You could write your own text system that uses completely different bits to represent "6" and "E", ASCII is just a commonly agreed way to do it. There's some values in a byte that don't represent useful ASCII characters, the game Dwarf Fortress for example uses those values to represent it's graphics. It's completely up to you how to use your data to do interesting things.

You can go further by grouping bytes, for example 4 bytes can be used to represent a typical integer; a number with 4,294,967,296 different possible values. When you're writing programs, it is important to be at least somewhat aware of what kind of data you're using: when you put an integer somewhere, you're putting in 4 bytes worth of data. If there's another integer next to it in memory then it would be 4 bytes away, if you want space for 10 integers then you would need 40 bytes of memory...

All of this will make much more sense when we actually write a program that uses data.

Why C?

This guide will be using the C language.
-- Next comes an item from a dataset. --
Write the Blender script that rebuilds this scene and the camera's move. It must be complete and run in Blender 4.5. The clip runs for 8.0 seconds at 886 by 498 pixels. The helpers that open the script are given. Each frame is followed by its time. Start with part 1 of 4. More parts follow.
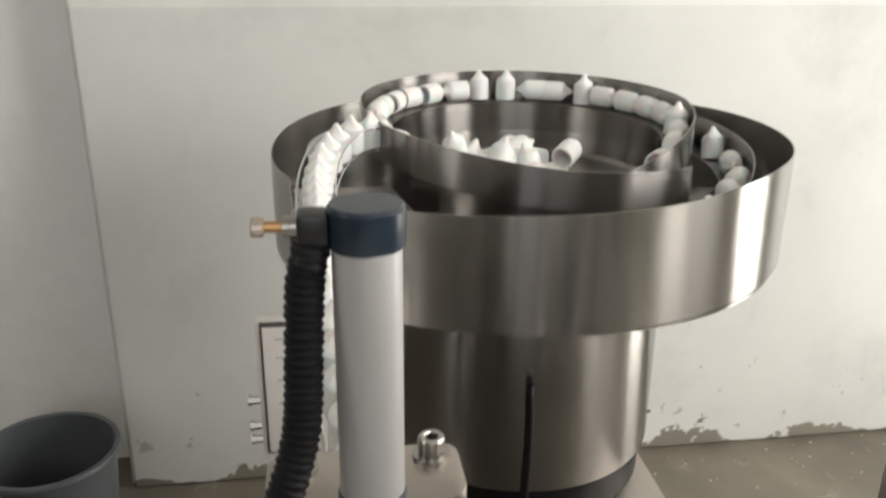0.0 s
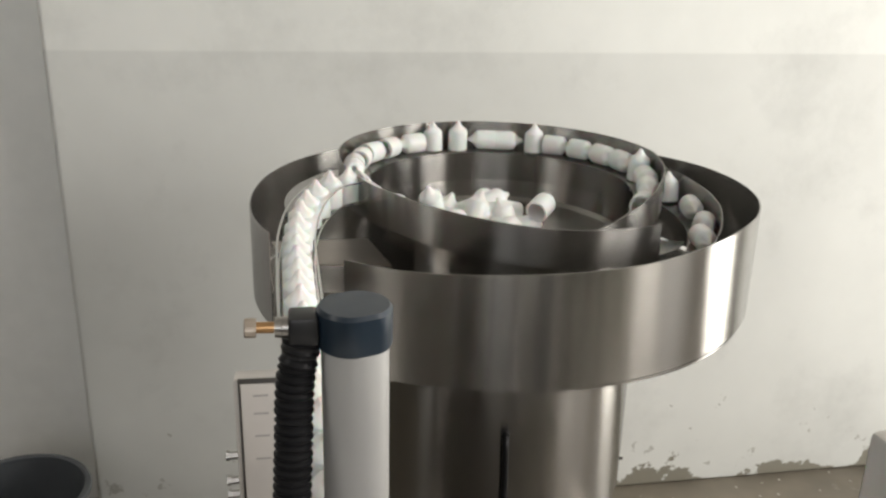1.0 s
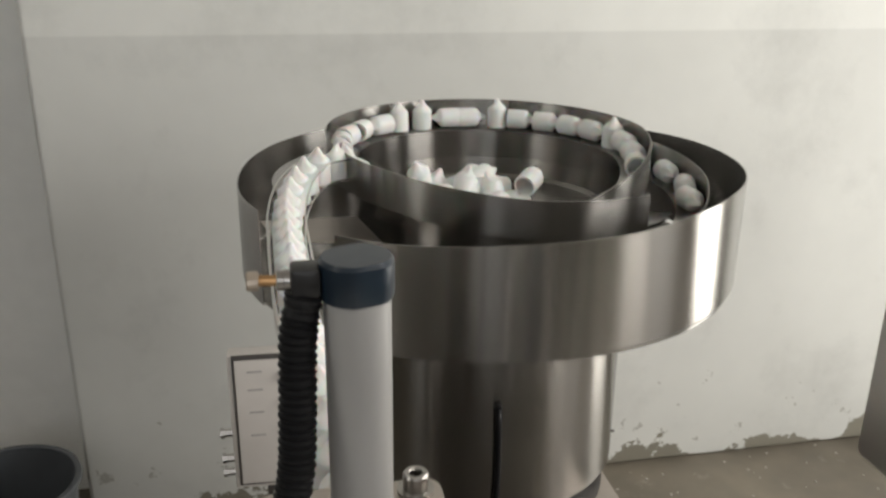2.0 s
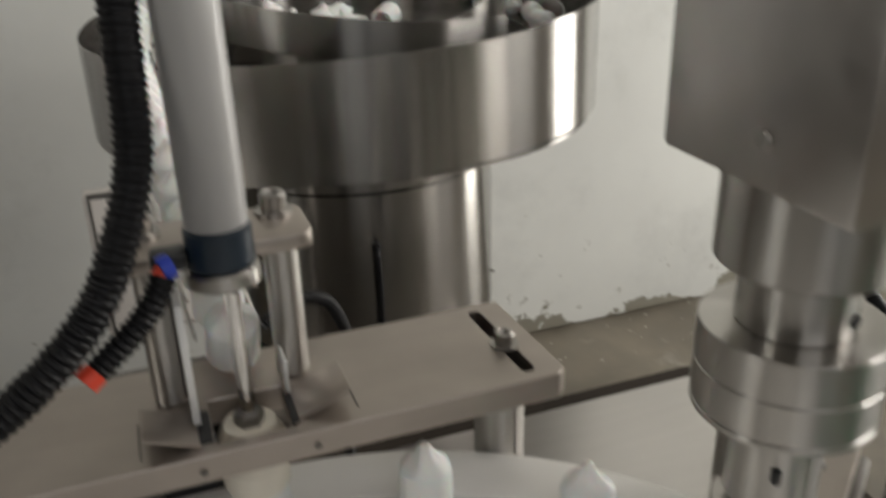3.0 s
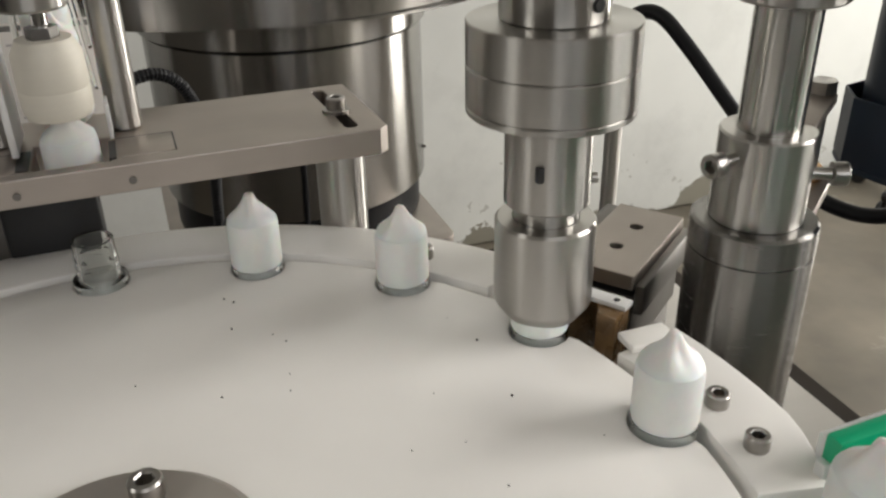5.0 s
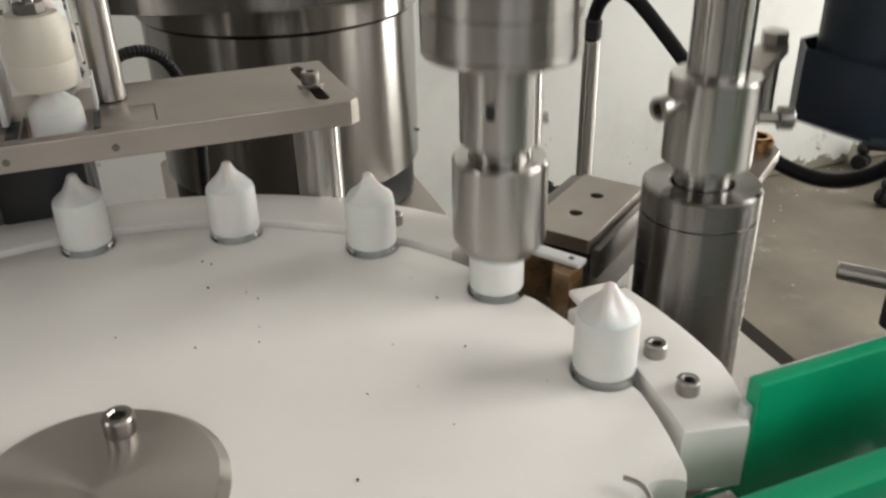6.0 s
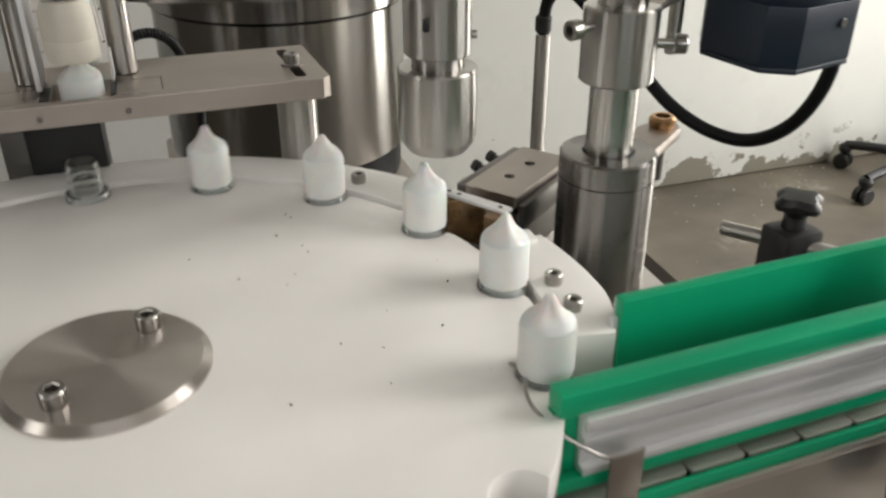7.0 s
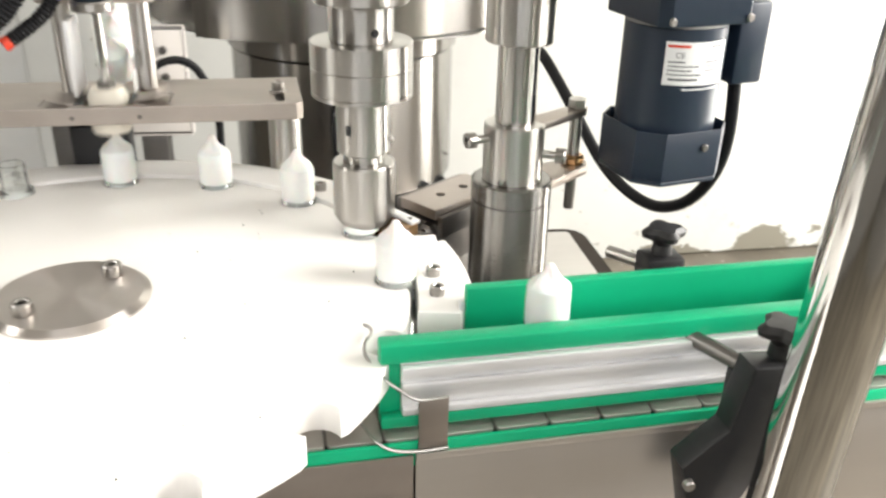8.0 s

You may wonder why, C is old and you might have heard that it's difficult or dangerous.

It is true that C is "dangerous", just like it is true that riding a bike without training wheels is dangerous. C is dangerous in part because it has a relatively high amount of freedom, it doesn't tell you that you're not allowed to do dangerous things. Throughout this guide I will try to mention ways to help you avoid mistakes.

While C is indeed very old, it's still widely used because it's simple and there's no direct upgrade to what it is. C doesn't pile up countless unnecessary things and (often bad) ideas on top of the basics in the same way that languages like C++ do, nor does it try to hide the computer away from you like so many new languages do. Many of the most performant tools and libraries are made in C, and a lot of the systems that we use are at least partially made with C on the inside.

There is no perfect language and C isn't one either, there's plenty of ways in which C could be improved and C++ actually does some of those things, but C knowledge is certainly valuable since it works at such a fundamental level, most other languages are derived from it, and it almost directly translates to C++ which is the current industry standard language for software development.

C is particularly useful for learning because if you read about C, you're reading about low level programming. If you read about C++, you'll be drowning in C++ features and possibly a lot of bad opinions about how you "should" program, because C++ has so many features and different ways of programming in it.

Making your program fast usually involves going back to the basics and programming the way the computer wants you to instead of relying on "conveniences" that someone thought would make coding easier. Learning C will almost inherently teach you the right practices because that's how you're meant to program C.